THE EXERCISE —
Omit all pictures, then retype the data exactly as given.

** START RAW DATA **

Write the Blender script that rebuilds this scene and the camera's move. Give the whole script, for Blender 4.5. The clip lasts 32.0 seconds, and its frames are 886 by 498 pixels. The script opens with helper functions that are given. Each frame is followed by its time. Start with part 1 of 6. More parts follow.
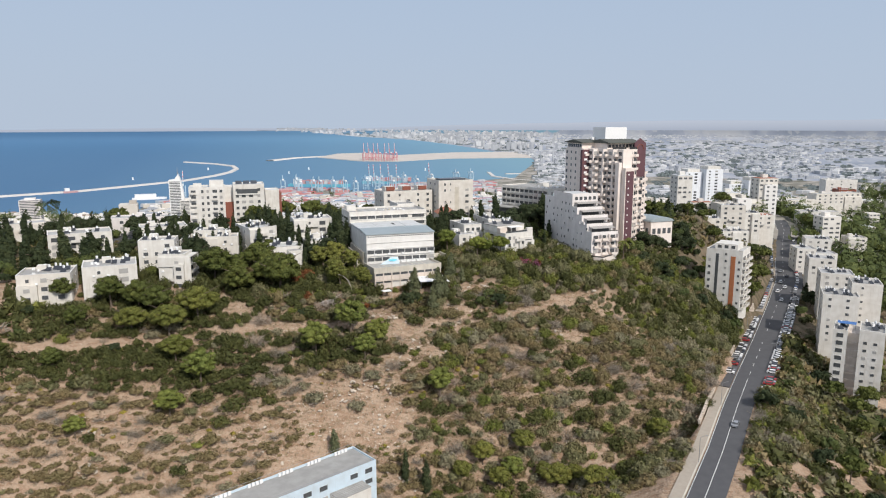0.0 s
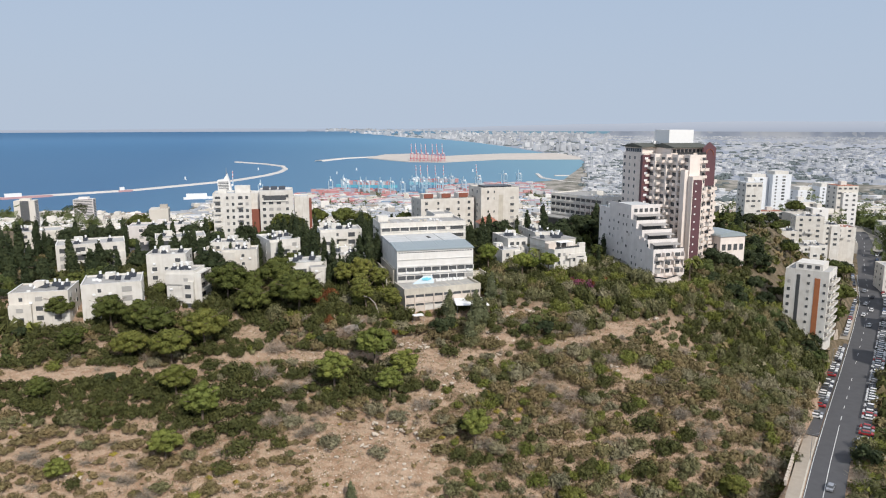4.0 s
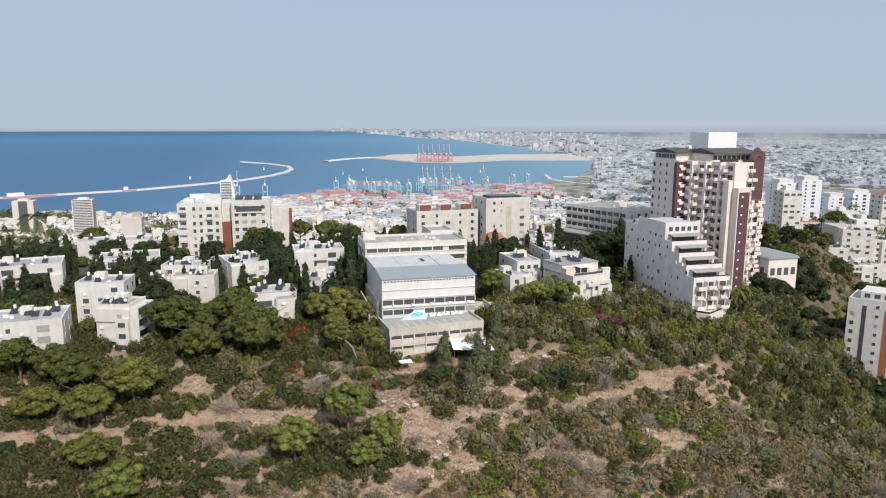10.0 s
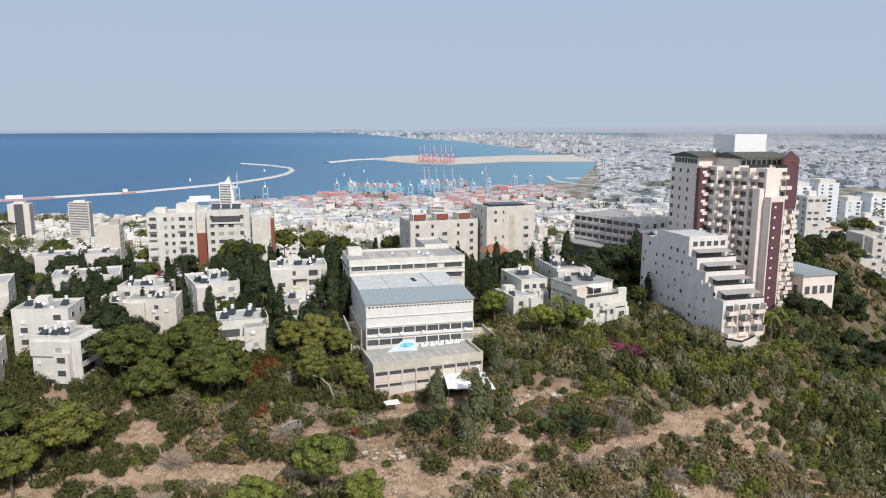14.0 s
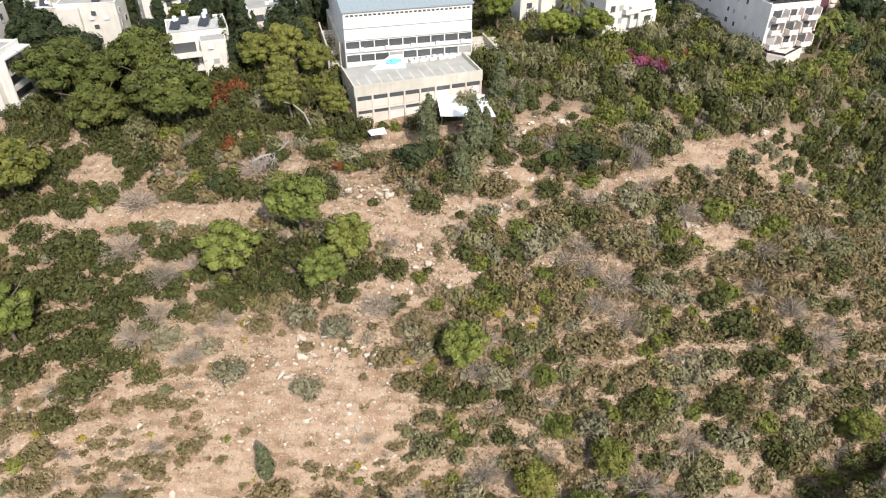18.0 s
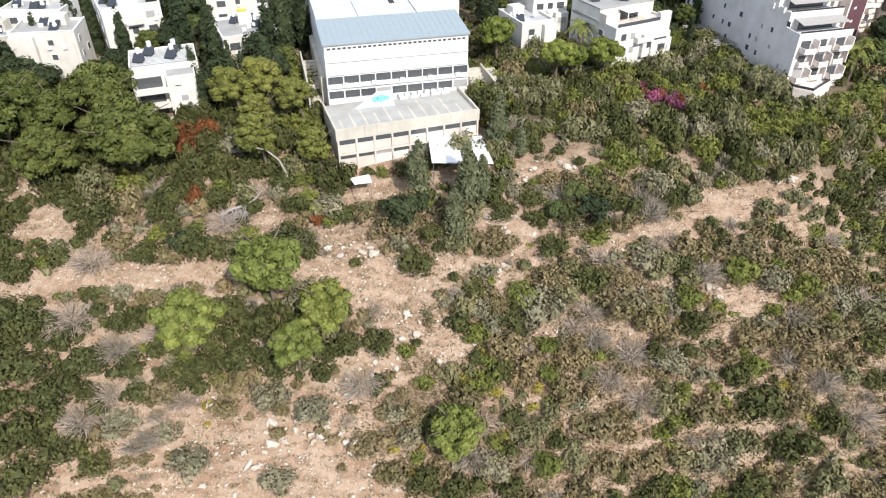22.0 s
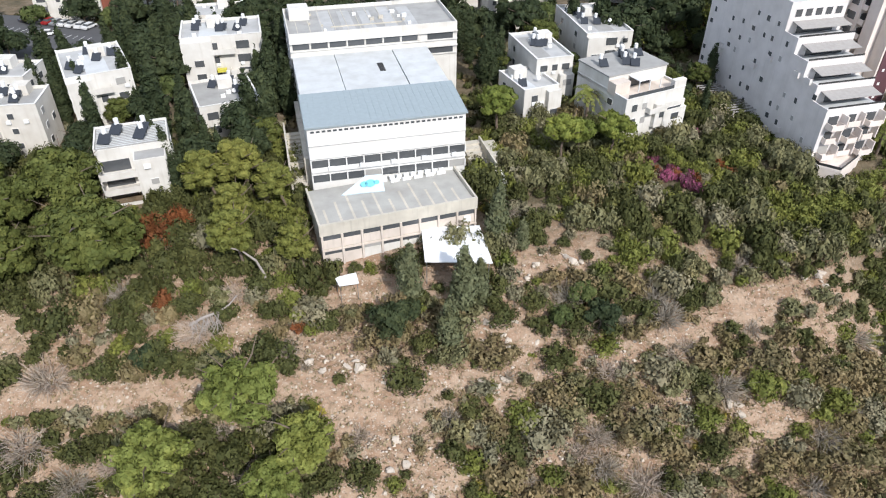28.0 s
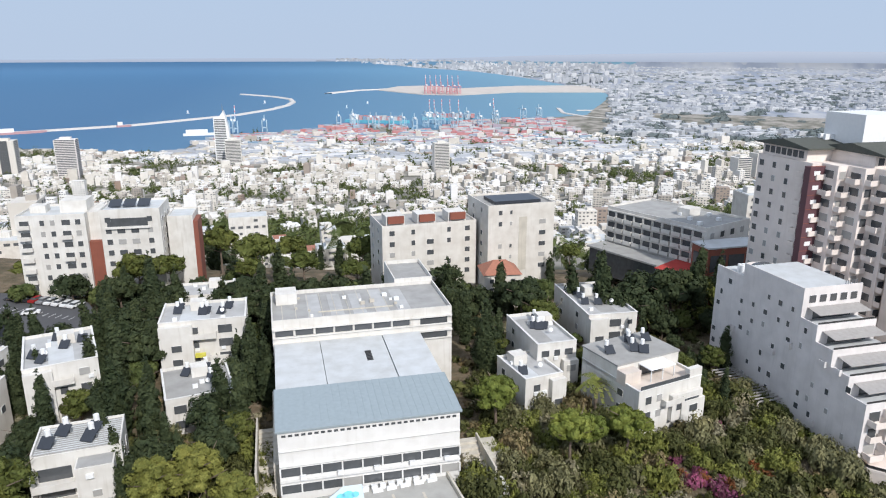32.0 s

** END RAW DATA **

EXERCISE RESPONSE —
Write the Blender script that rebuilds this scene and the camera's move. Give the whole script, for Blender 4.5. The clip lasts 32.0 seconds, and its frames are 886 by 498 pixels. The script opens with helper functions that are given. Each frame is followed by its time. Start with part 1 of 6. More parts follow.
0.0 s
4.0 s
10.0 s
14.0 s
18.0 s
22.0 s
28.0 s
32.0 s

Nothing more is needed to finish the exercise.